The XGS line has been one of the leaders in network virtualization inside data centers, and the new line offers several benefits, including power and cost savings, better programmable support for new software-defined networking technologies, and higher switching throughput and densities. All of these will appeal to large-scale data center customers. The older chips are found in a wide assortment of networking equipment from Hewlett Packard Enterprise, Dell, IBM, and even Cisco.
When the earlier Trident line was introduced, networks had several tiers to consolidate traffic.
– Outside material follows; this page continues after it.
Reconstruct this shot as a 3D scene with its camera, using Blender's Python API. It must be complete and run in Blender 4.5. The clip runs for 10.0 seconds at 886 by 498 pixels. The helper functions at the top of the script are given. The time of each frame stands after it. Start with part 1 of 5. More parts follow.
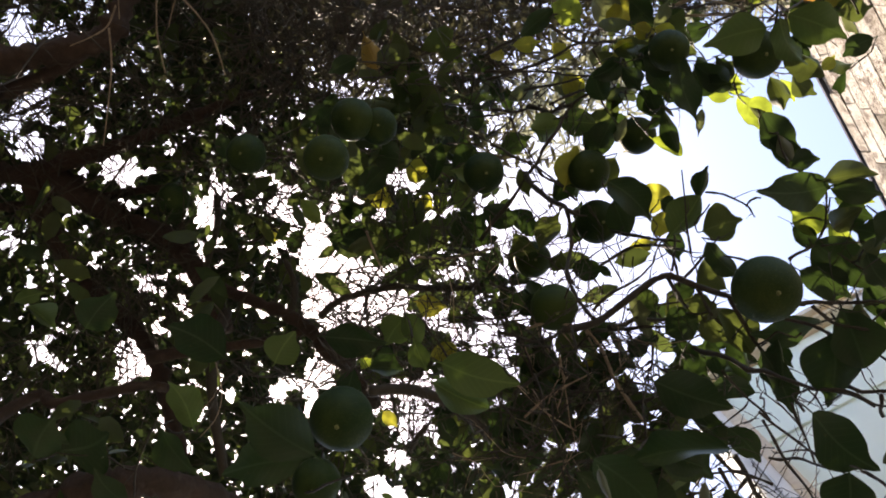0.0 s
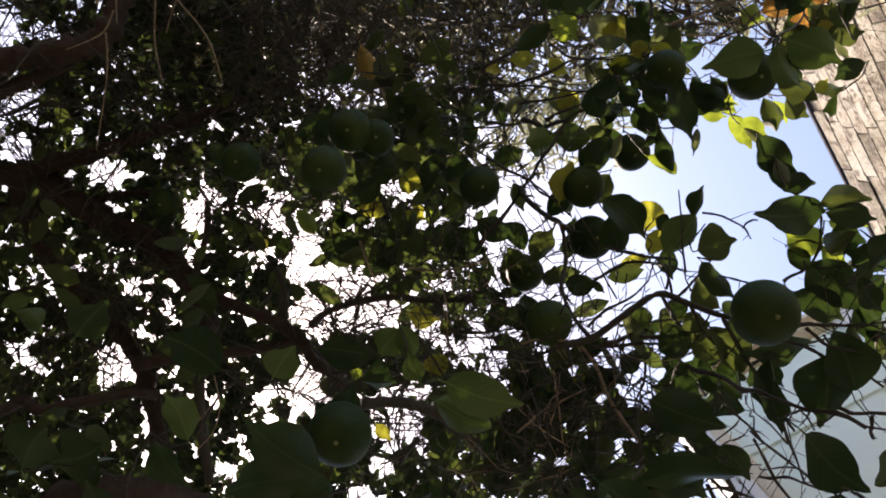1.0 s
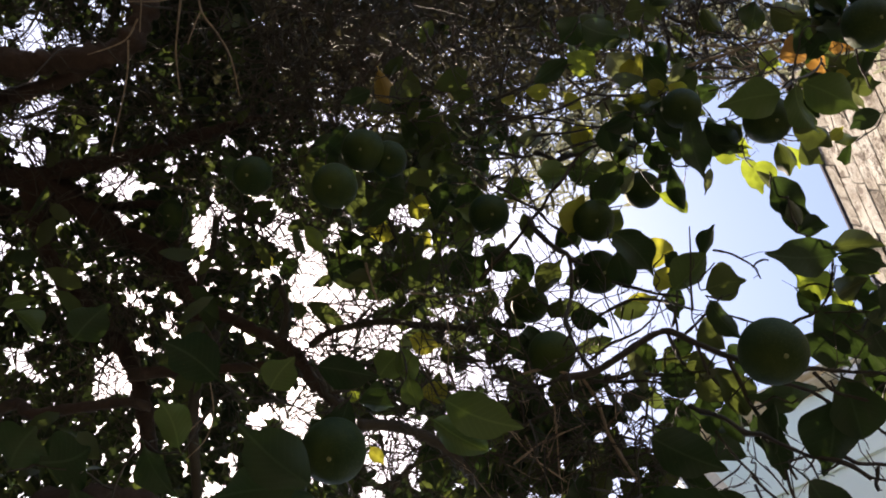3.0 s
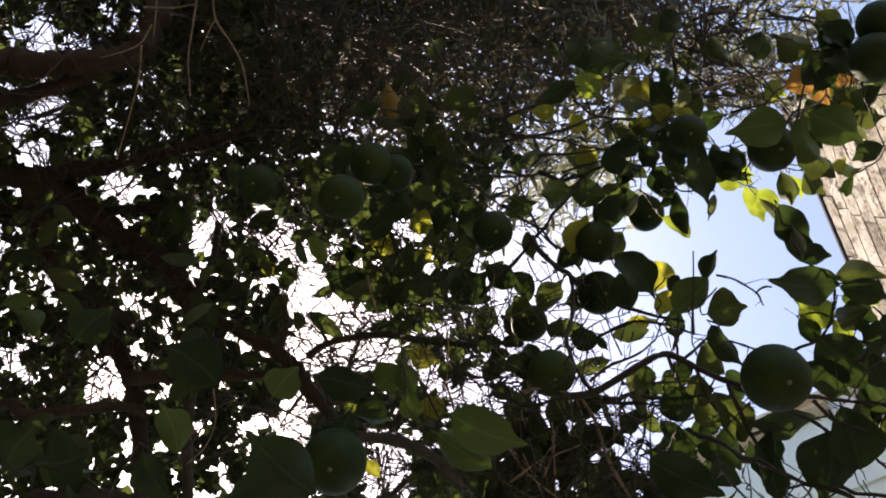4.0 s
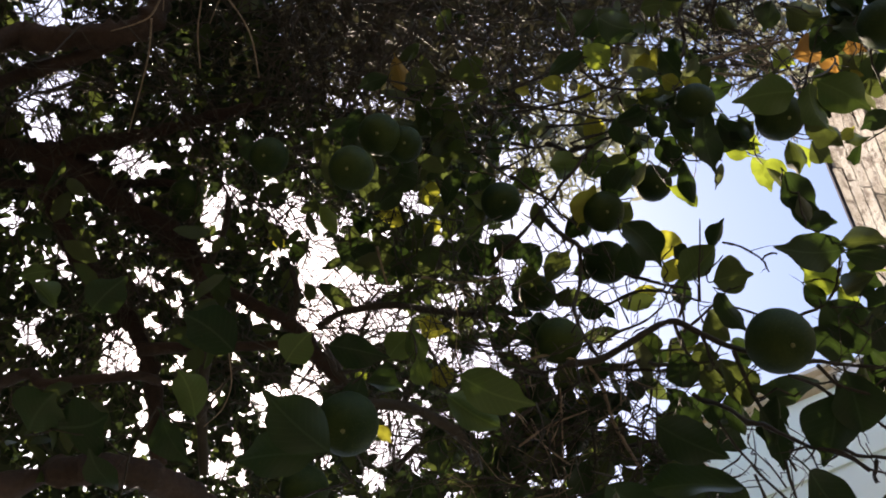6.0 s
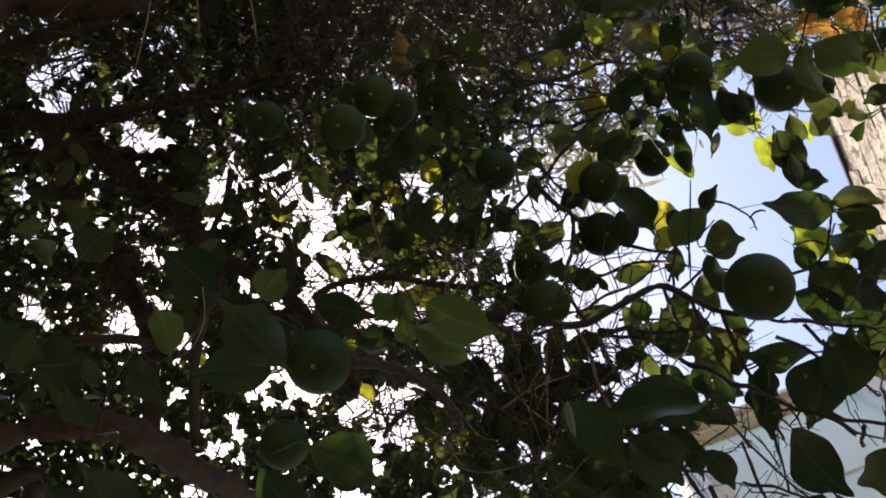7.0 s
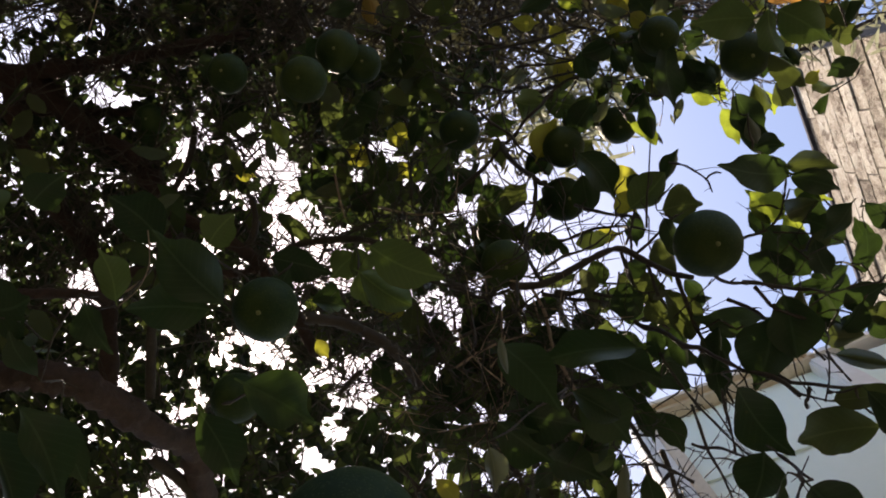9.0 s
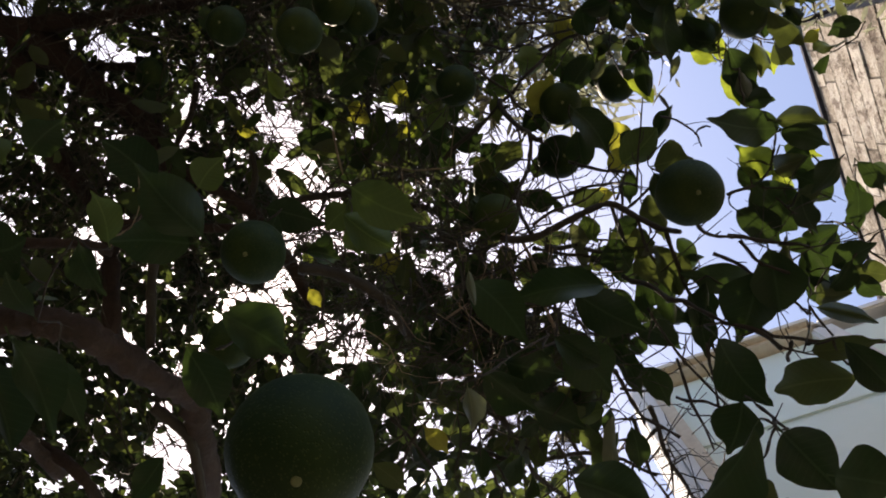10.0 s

Those days are over, and now we have “fast, fat, and flat” networks to handle higher traffic loads between virtualized servers and hyperconverged racks.
The new Trident 3 line will maintain backwards compatibility to existing XGS installations, according to company officials. Switches with this new silicon can be programmed to handle software-defined network virtualization and service chaining protocols, including VXLAN, GPE, NSH, Geneve, MPLS, MPLS over GRE, MPLS over UDP, GUE, Identifier Locator Addressing, and PPPoE, among others. The architecture also supports programmable telemetry, both in and out-of-band packet monitoring.
The new switches can scale from 200 Gbps to 3.2 Tbps, and handle networks from 10 to 100 gigabit Ethernet. This means they can be used in a wide range of applications, from smaller LANs to top-of-rack high-density environments.
The first and largest chip models (the BCM56870, which runs at 3.2 Tbps and BCM56873, which runs at 2.0 Tbps) will begin sampling now, with the smaller models available in the second half of 2017:
The company claims that they can deliver eight times higher network burst absorption and congestion controls when compared to earlier XGS generations and a three-time improvement in access control list processing. All of the models are based on 16nm chip designs that provide for tremendous power efficiency.
“Trident 3-based platforms will form an important part of Extreme’s world class switching portfolio, enabling unprecedented 100GbE economics in the enterprise and end-to-end in-field upgrades of critical new switch functionality,” Eric Broockmann, VP and CTO of Extreme Networks, said in a statement.
Pricing will be under $3,000 for volume purchases.